Sources familiar with discussions said Cyren Call founder and former Nextel chairman Morgan O'Brien demanded a lease payment for using the spectrum of up to $500 million over 10 years from a winning bidder -- adding to Frontline's cost of building the public safety network. In a Nov. 30 filing to the FCC, the trust said such payments would go to operating expenses and were a normal practice for a wireless carrier.
Public-safety officials said O'Brien's firm was a natural partner because of his involvement in Nextel and that company's history of providing communications for dispatch systems. But critics suggested that Cyren Call was hoping to tap a lucrative market by selling devices and software applications to public safety agencies.
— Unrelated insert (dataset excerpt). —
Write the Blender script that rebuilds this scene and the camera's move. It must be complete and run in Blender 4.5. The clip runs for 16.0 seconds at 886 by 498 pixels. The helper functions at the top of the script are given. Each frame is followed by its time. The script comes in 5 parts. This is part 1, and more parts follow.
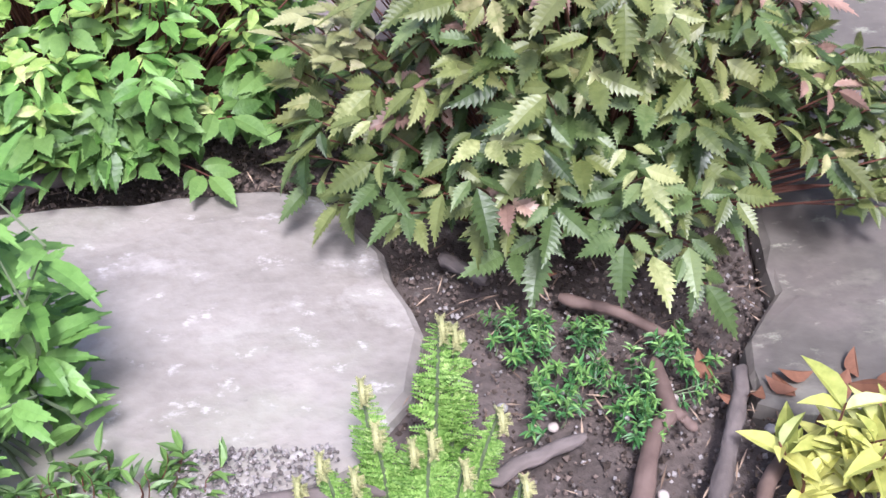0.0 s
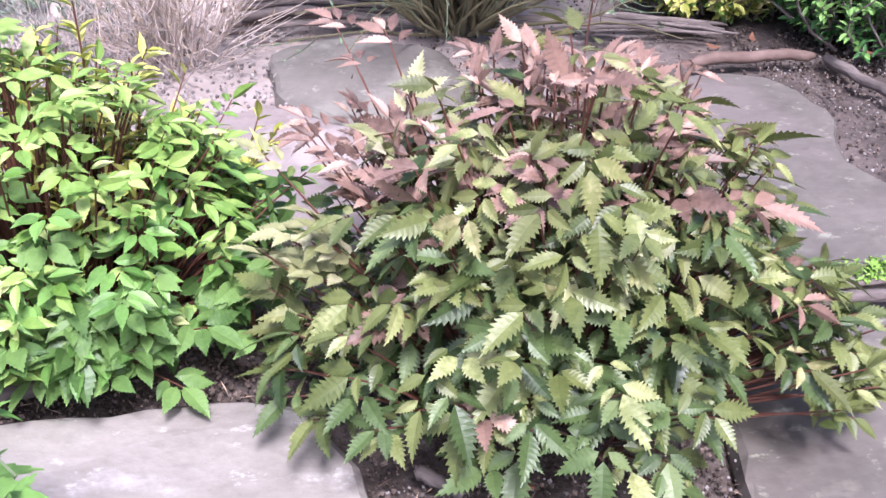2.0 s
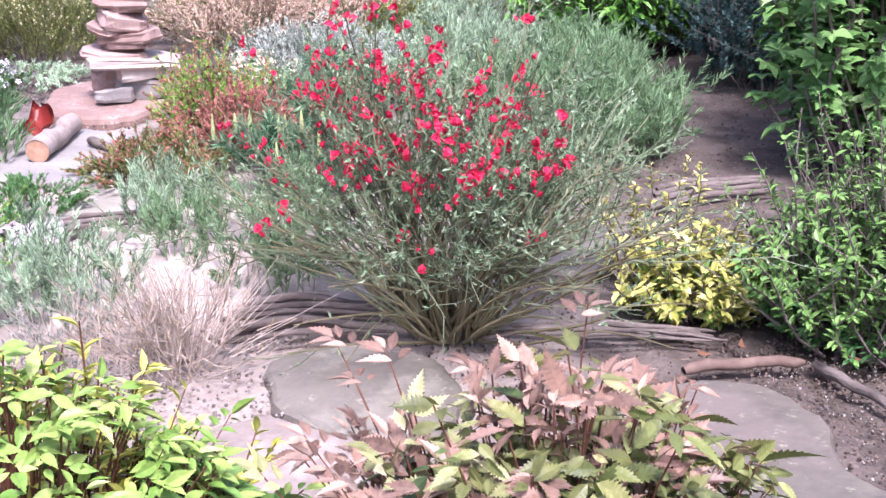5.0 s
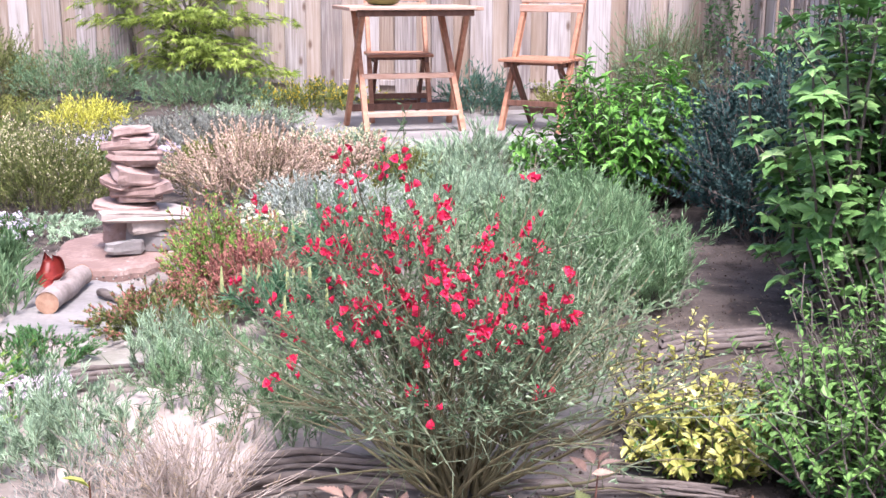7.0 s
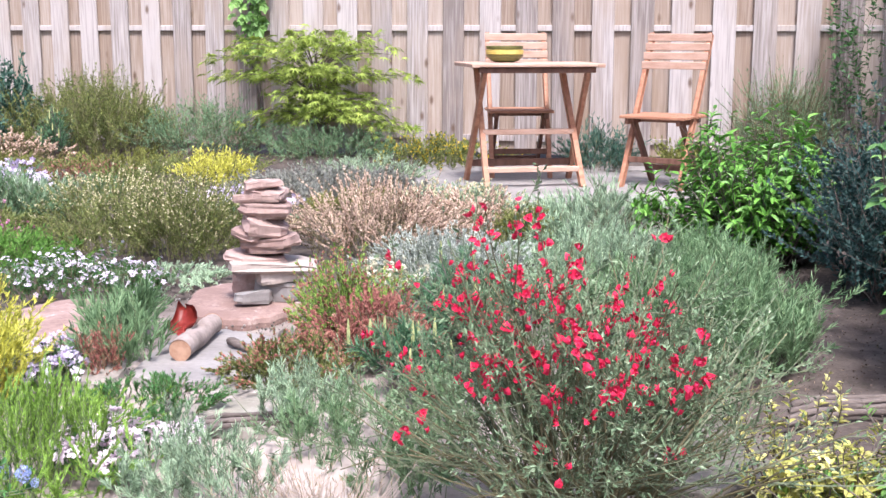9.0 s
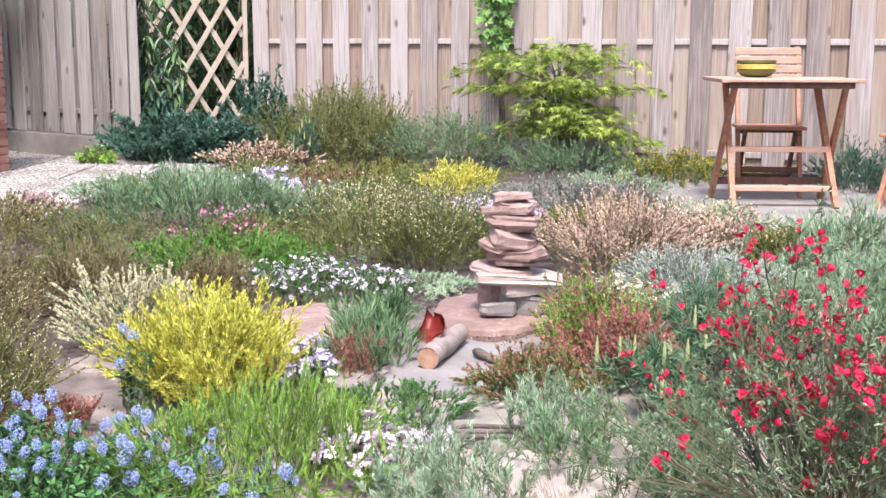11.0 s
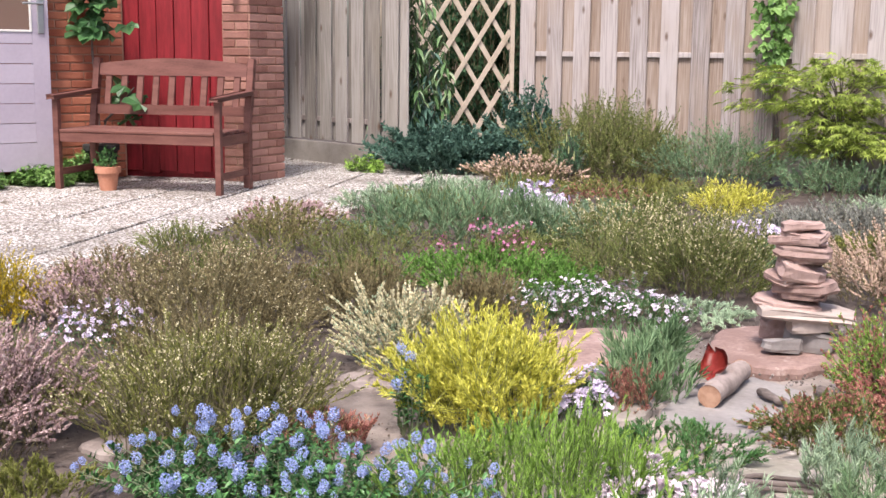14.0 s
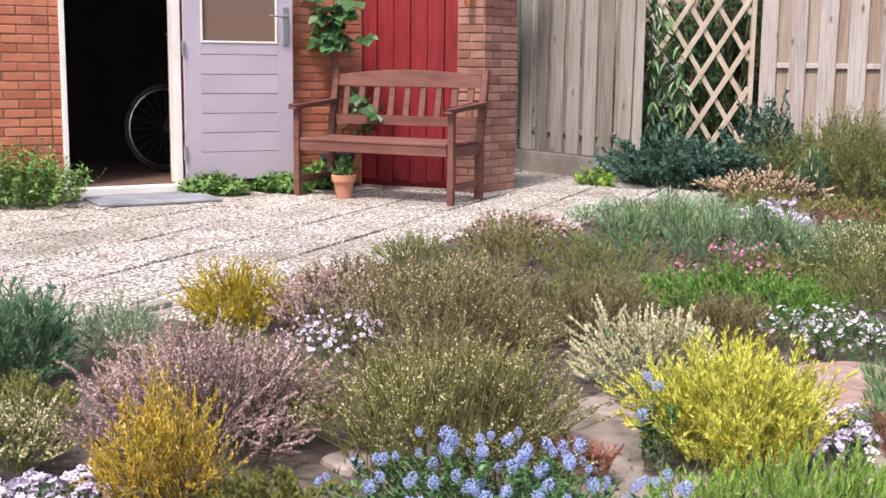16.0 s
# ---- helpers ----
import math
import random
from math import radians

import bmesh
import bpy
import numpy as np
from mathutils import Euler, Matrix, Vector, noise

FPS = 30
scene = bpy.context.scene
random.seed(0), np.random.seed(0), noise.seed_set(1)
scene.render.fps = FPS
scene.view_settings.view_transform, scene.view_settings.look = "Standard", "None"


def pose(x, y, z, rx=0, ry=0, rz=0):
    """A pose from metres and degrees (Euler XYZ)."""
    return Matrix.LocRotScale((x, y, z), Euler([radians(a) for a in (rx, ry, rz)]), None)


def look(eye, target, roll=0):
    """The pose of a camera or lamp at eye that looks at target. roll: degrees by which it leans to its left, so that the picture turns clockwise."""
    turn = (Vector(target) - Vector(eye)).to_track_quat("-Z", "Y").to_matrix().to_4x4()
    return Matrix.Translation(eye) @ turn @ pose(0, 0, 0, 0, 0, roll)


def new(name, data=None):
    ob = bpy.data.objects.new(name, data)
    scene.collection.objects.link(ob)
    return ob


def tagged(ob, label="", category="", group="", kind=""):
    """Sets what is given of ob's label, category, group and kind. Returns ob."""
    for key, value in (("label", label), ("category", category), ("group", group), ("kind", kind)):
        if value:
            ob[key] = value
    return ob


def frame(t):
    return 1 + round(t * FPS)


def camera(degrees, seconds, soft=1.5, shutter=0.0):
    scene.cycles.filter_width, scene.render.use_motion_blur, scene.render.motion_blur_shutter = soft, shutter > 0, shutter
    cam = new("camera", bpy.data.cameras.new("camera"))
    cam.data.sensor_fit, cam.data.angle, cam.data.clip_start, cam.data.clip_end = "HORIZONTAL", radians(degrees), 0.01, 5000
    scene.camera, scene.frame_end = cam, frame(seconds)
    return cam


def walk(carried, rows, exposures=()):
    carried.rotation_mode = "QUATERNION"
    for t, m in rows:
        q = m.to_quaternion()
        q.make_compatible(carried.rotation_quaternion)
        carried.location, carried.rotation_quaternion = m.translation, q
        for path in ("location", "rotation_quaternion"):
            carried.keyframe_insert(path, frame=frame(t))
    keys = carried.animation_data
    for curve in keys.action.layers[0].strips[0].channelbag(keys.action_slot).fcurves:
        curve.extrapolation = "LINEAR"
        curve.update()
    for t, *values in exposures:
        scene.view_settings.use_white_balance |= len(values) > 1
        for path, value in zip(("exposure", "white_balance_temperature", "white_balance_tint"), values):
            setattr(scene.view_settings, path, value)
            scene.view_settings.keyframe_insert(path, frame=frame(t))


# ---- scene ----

Frontline, whose executives included former FCC chairman Reed E. Hundt and Janice I. Obuchowski, former head of the National Telecommunications and Information Administration, shut down a week before the FCC auction opened Jan. 24, after investors backed out.
"Obviously people didn't show up and bid for a reason," a congressional aide tracking the process said on condition of anonymity because of the sensitivity of the allegations. "I think what we will find out is . . . they thought they would have to engage in never-ending negotiations and requests for cash."
Harlin R. McEwen, chairman of the Public Safety Spectrum Trust, said he could not discuss the allegations because of FCC rules. He issued a statement rejecting calls to redirect public safety spectrum for other uses, or to limit the network for regional use.
"If changes are necessary, the FCC must make certain that the interests of public safety remain at the top of the list," the statement said. "Only a public-private partnership will provide an innovative solution that will permanently solve our country's continuing public safety communications crisis, and first responders have a vital role to play in any network designed for their benefit."